For industries reliant on the internet, such as e-commerce, banking, and digital content delivery, this disruption can translate into considerable downtime and financial losses.

5. Escalation of Operational Costs

The aftermath of a cache poisoning attack can be expensive and resource-intensive to rectify. Organizations might need to:

  1. Conduct thorough investigations
  2. Beef up their security protocols
  3. Manage public relations efforts
  4. Go through the legal ramifications of breaches

All of this contributes to increased operational costs.

Defending Against Cache Poisoning

A good defense always starts with the most vulnerable areas, which in this case are the locations where a Cache pool is being formed. 

Below is a combination of techniques you can use to ensure these locations are best protected:

Defense Strategy Description
Secure CDNs Implement secure token authentication, HTTPS, and custom SSL certificates to protect your CDN operations from security risks, one of which is CDN cache poisoning.
Strengthen DNS Queries Use DNSSEC to add verification to , ensuring their authenticity and preventing a DNS poisoning attack.
Update and Patch Systems Regularly update web and DNS servers with the latest security patches to close vulnerabilities.
Server Configuration Securely configure servers by disabling unnecessary features and services.
Monitor and Log Keep extensive logs of network traffic, DNS queries, and CDN activity to detect unusual patterns early.
Staff Training Educate staff about cache poisoning risks and security best practices.
Incident Response Planning Prepare a clear plan for identifying, isolating, and remedying attacks, including communication strategies for stakeholders.

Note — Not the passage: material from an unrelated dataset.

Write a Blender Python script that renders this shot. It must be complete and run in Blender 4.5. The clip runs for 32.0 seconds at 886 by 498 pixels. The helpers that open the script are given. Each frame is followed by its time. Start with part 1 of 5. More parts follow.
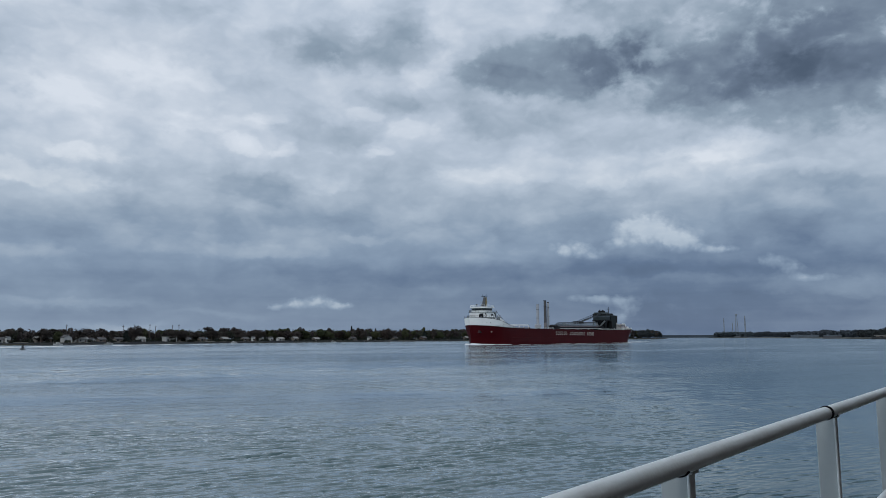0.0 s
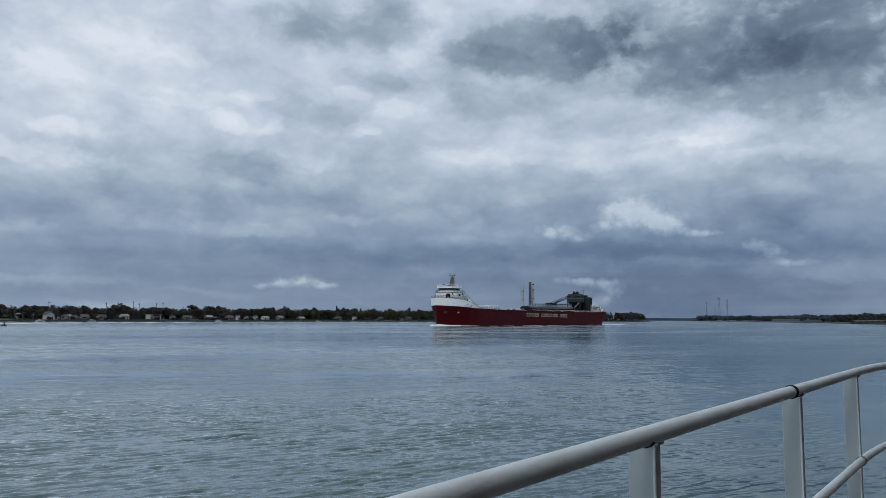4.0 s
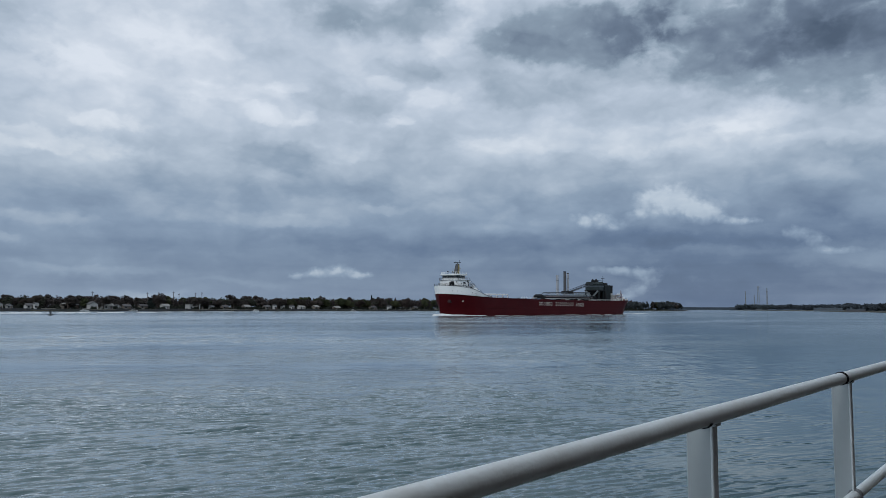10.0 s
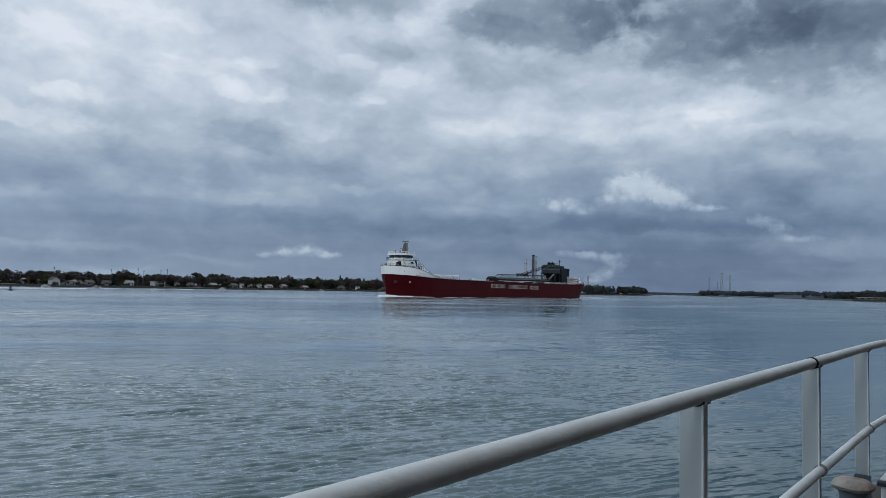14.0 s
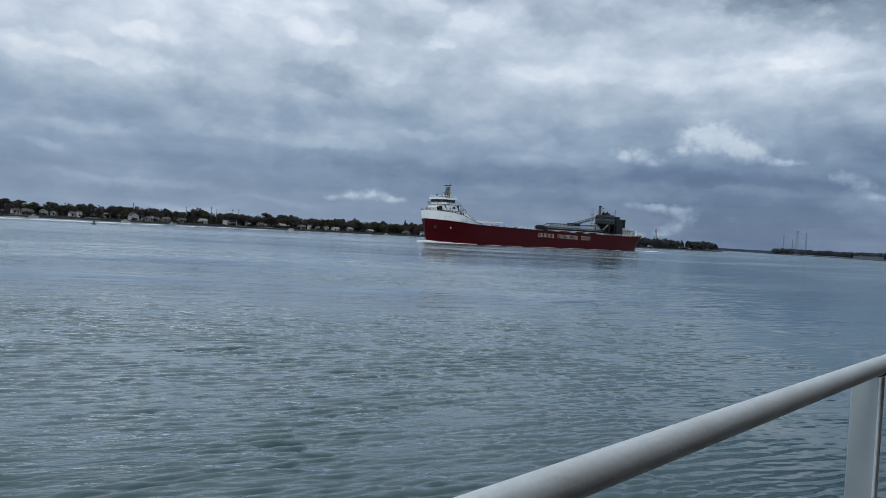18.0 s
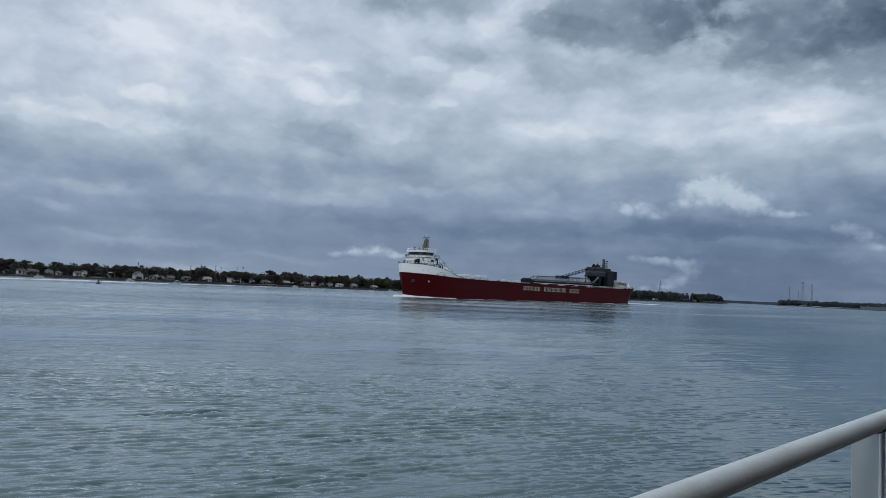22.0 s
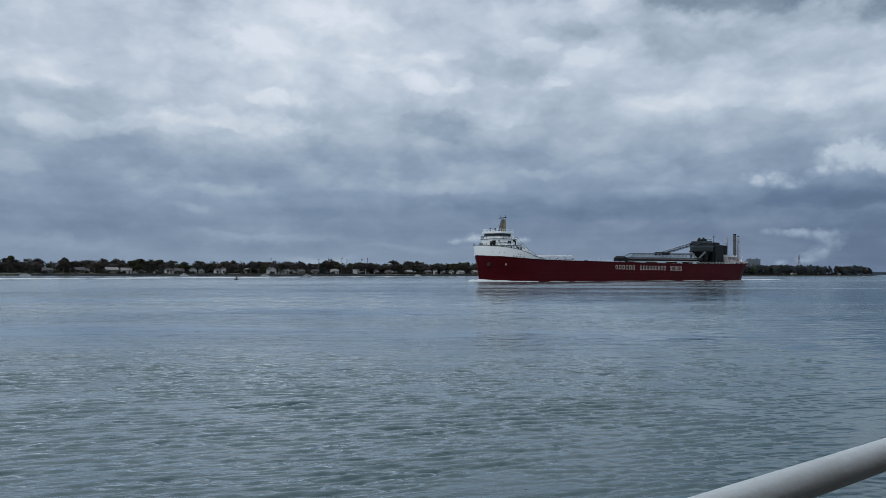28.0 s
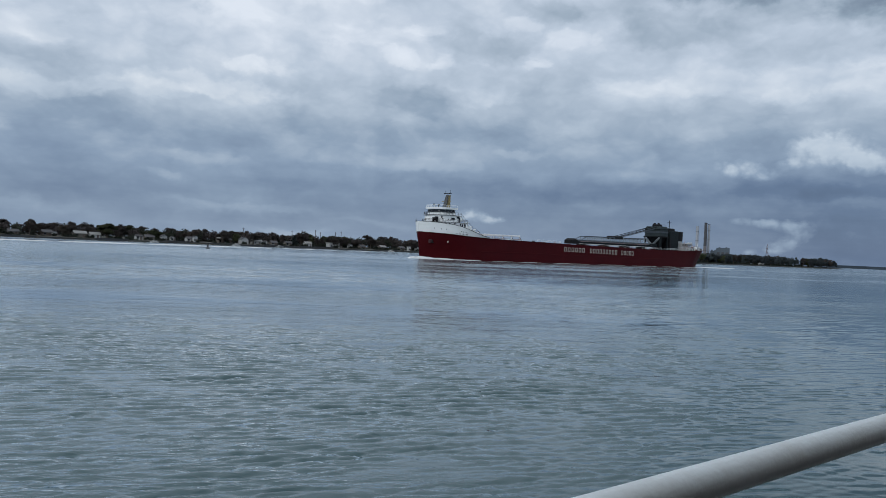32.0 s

In essence, cache poisoning, while being a major threat is not the end of the world. It’s always recommended to have a fortified defense and response against cache attacks, because once hit, they can cause lasting damage to your business. Protecting the integrity of the internet and the security of its users is not just a technical challenge but a critical responsibility for everyone involved in the digital ecosystem.